## begin INFORMATION SUPPLIED

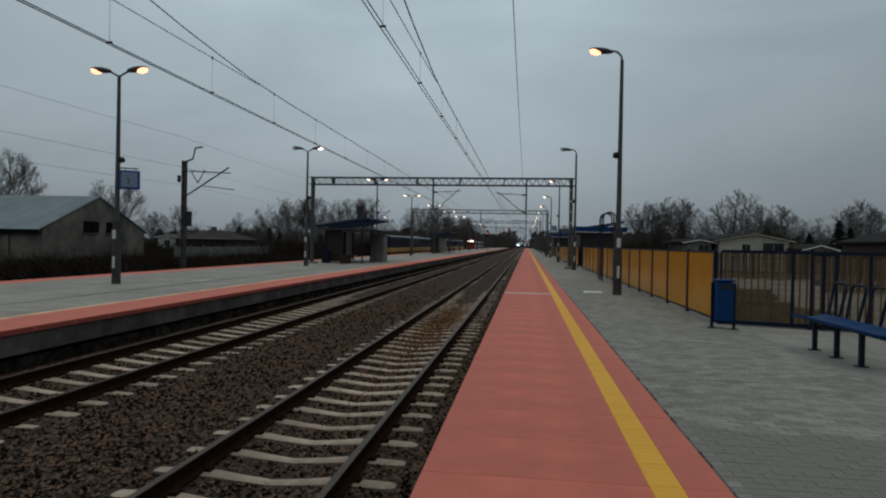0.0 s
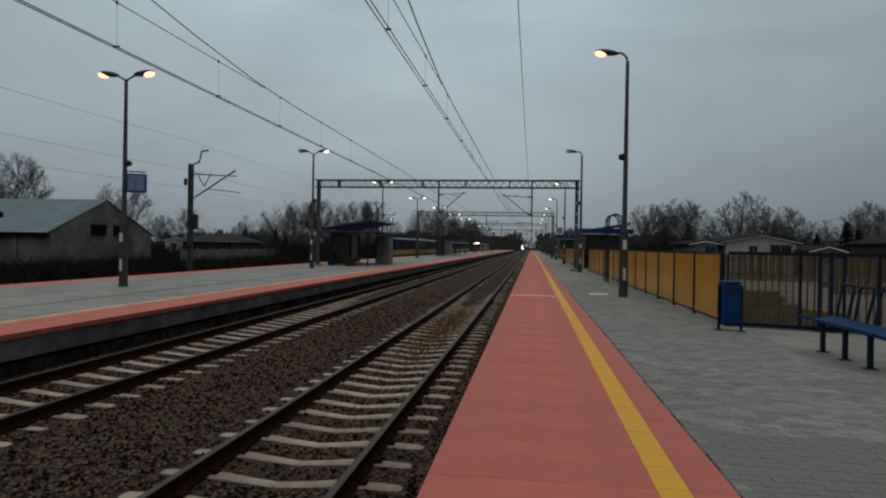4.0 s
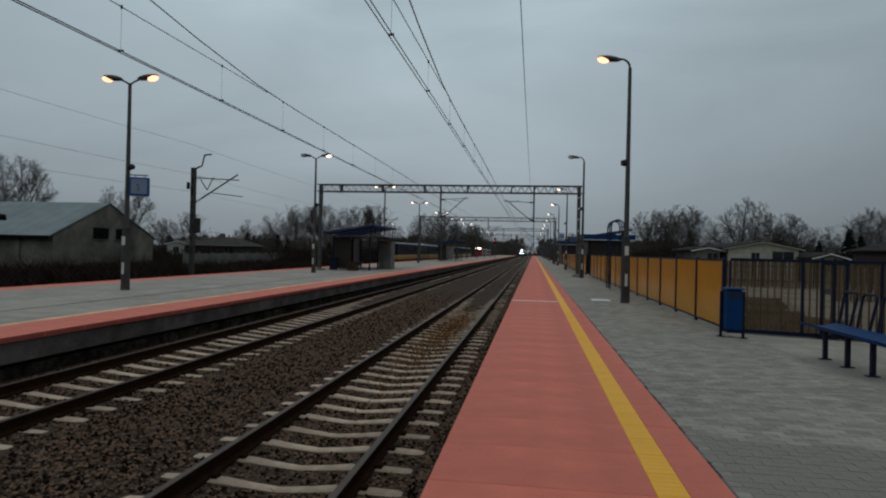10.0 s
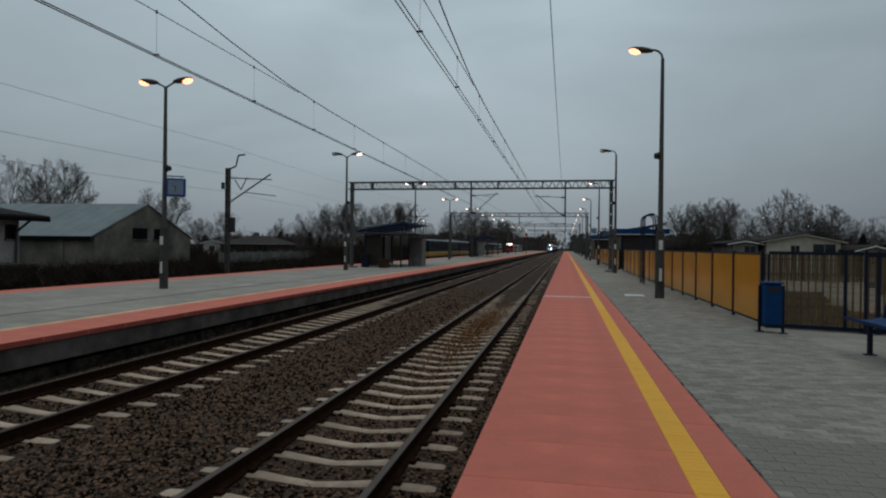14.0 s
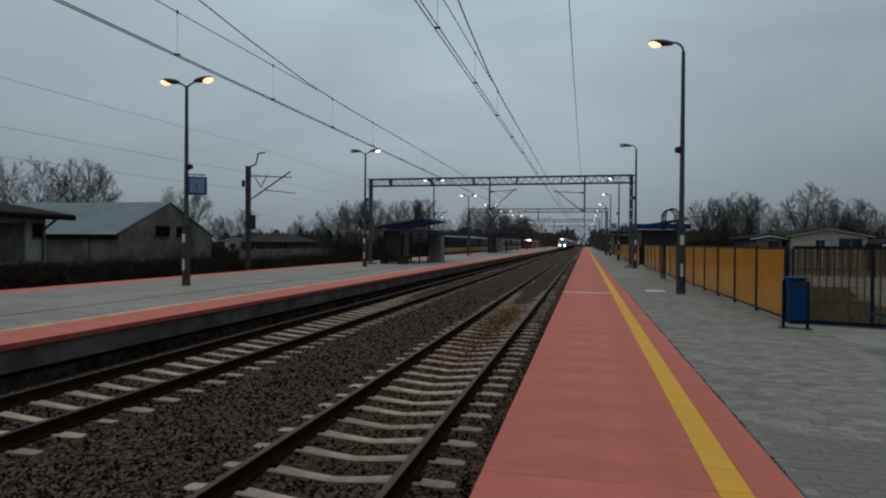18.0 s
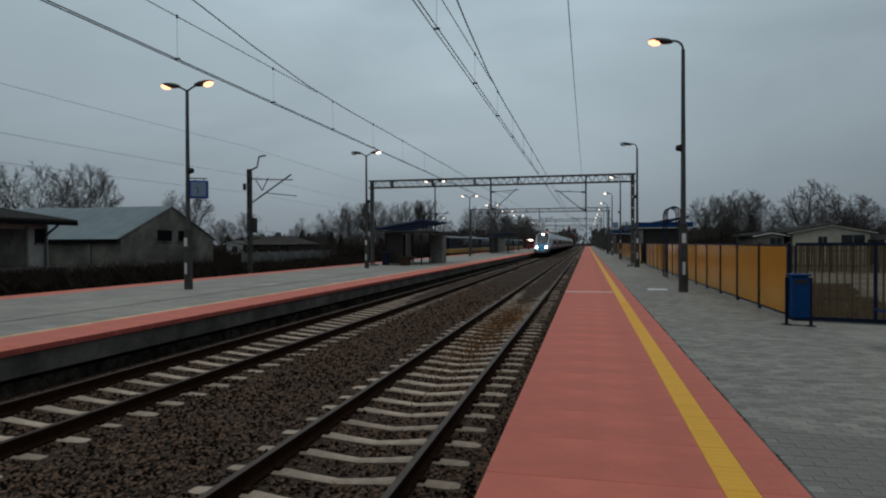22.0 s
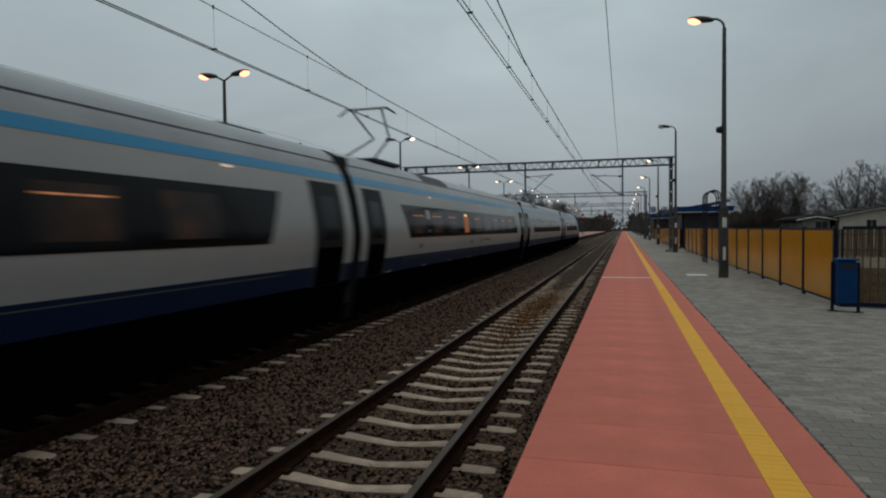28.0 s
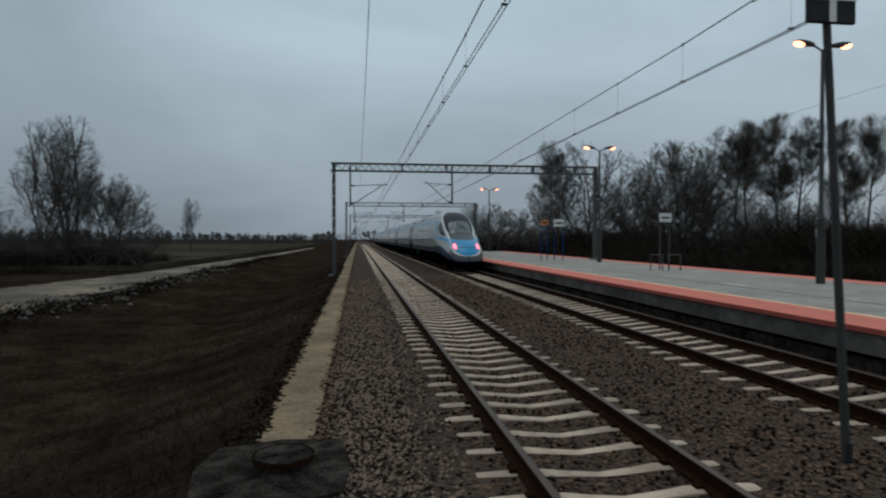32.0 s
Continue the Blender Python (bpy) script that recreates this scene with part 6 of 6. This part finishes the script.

## end INFORMATION SUPPLIED

→ WHAT YOU ARE ASKED TO DO: Reproduce the data verbatim. Do not carry any picture into the copy.

→ SOLUTION FOR THIS EXERCISE:
0.0 s
4.0 s
10.0 s
14.0 s
18.0 s
22.0 s
28.0 s
32.0 s
Continue the Blender Python (bpy) script that recreates this scene with part 6 of 6. This part finishes the script.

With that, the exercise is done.